The collector runs on a fixed schedule with explicit operational safeguards: per-target rate limits, retry budgets, randomized inter-request timing to spread load across the collection window, and circuit-breaker logic that backs off when upstream errors spike. The goal is well-behaved, observable load — not maximum throughput. Configuration is centralized so that operations staff can tune cadence and concurrency without touching code.

Dual-Layer Idempotency

Redis + DB Idempotency Pattern

public boolean tryAcquire(String idempotencyKey) {
    // Layer 1: Redis (fast path, TTL-based expiry)
    Boolean acquired = redis.opsForValue()
        .setIfAbsent(key, "1", Duration.ofHours(24));
    if (Boolean.TRUE.equals(acquired)) {
        return true;  // First attempt — proceed
    }

    // Layer 2: DB — authoritative check if Redis reports the key already exists
    return idempotencyRepository.insertIgnore(key);
    // INSERT IGNORE ensures exactly-once even across pod restarts or Redis evictions
}

Why Two Layers?

Redis alone is not durable — keys can be lost during failover or memory pressure. The database alone is too slow for the hot path (hundreds of thousands of checks per cycle). The dual-layer approach gives us the speed of Redis for the 99.9% case and the durability of MySQL for the edge cases that matter most.

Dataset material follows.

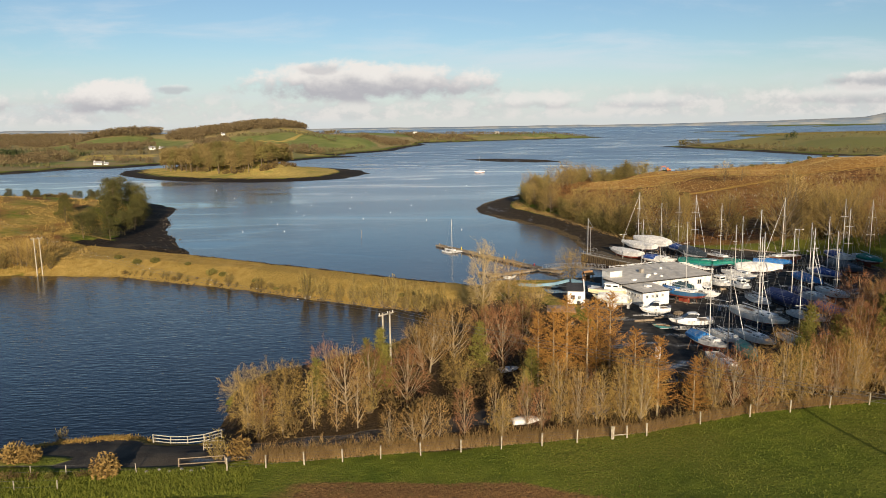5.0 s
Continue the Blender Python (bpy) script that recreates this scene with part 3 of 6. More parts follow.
def leafy(name, a, c, through_light=0.25, rough=0.7):
    """Foliage or twigs: tone from piece to piece and from plant to plant."""
    m, nt, b = material(name, rough, spec=0.15)
    isl = nt.nodes.new("ShaderNodeNewGeometry").outputs["Random Per Island"]
    rnd = nt.nodes.new("ShaderNodeObjectInfo").outputs["Random"]
    f = mth(nt, "ADD", mth(nt, "MULTIPLY", isl, 0.7), mth(nt, "MULTIPLY", rnd, 0.45), clamp=True)
    wire(nt, mixc(nt, f, a, c), b.inputs["Base Color"])
    if through_light:
        tr = nt.nodes.new("ShaderNodeBsdfTranslucent")
        wire(nt, mixc(nt, f, a, c), tr.inputs[0])
        mx = nt.nodes.new("ShaderNodeMixShader")
        mx.inputs[0].default_value = through_light
        wire(nt, b.outputs[0], mx.inputs[1])
        wire(nt, tr.outputs[0], mx.inputs[2])
        wire(nt, mx.outputs[0], nt.nodes["Material Output"].inputs[0])
    return m


BARK = varied("grey_brown_bark", (0.07, 0.05, 0.03), (0.20, 0.15, 0.09), 0.9, 3, by_object=0.3, relief=0.03)
BARK_PALE = varied("pale_bark", (0.17, 0.125, 0.07), (0.42, 0.34, 0.22), 0.85, 3, by_object=0.3, relief=0.02)
TWIG_TAN = leafy("tan_twigs", (0.158, 0.092, 0.029), (0.46, 0.286, 0.092), 0.17)
TWIG_GOLD = leafy("golden_twigs", (0.23, 0.145, 0.038), (0.50, 0.34, 0.102))
TWIG_PLUM = leafy("purple_brown_twigs", (0.130, 0.060, 0.027), (0.345, 0.166, 0.070), 0.16)
TWIG_GREY = leafy("grey_brown_twigs", (0.120, 0.080, 0.027), (0.39, 0.27, 0.086), 0.12)
TWIG_STRAW = leafy("straw_twigs", (0.28, 0.19, 0.065), (0.56, 0.405, 0.160))
TWIG_OLIVE = leafy("olive_brown_twigs", (0.12, 0.088, 0.026), (0.36, 0.265, 0.080))
LARCH = leafy("russet_larch_twigs", (0.23, 0.108, 0.024), (0.48, 0.250, 0.060), 0.22)
BRAMBLE = leafy("brown_bramble_stems", (0.045, 0.032, 0.012), (0.170, 0.112, 0.040), 0.05)
RUST = leafy("withered_leaves", (0.16, 0.095, 0.028), (0.33, 0.215, 0.068))
NEEDLE = leafy("pine_needles", (0.028, 0.032, 0.009), (0.130, 0.114, 0.031), 0.12)
IVY = leafy("ivy_leaves", (0.060, 0.053, 0.015), (0.29, 0.225, 0.072), 0.1)
GORSE = leafy("gorse_needles", (0.06, 0.062, 0.016), (0.21, 0.175, 0.046), 0.15)
STRAW = leafy("withered_grass", (0.25, 0.155, 0.038), (0.50, 0.335, 0.10), 0.3)
REED = leafy("dead_reed_stems", (0.22, 0.13, 0.045), (0.42, 0.29, 0.12), 0.3)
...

Note: This case study describes the engineering approach and public-safe architectural decisions. Internal identifiers, business rules, proprietary implementation details, and sensitive operational data have been omitted or generalized.

This case study describes the engineering approach and public-safe architectural decisions. Internal identifiers, business rules, proprietary implementation details, and sensitive operational data have been omitted or generalized.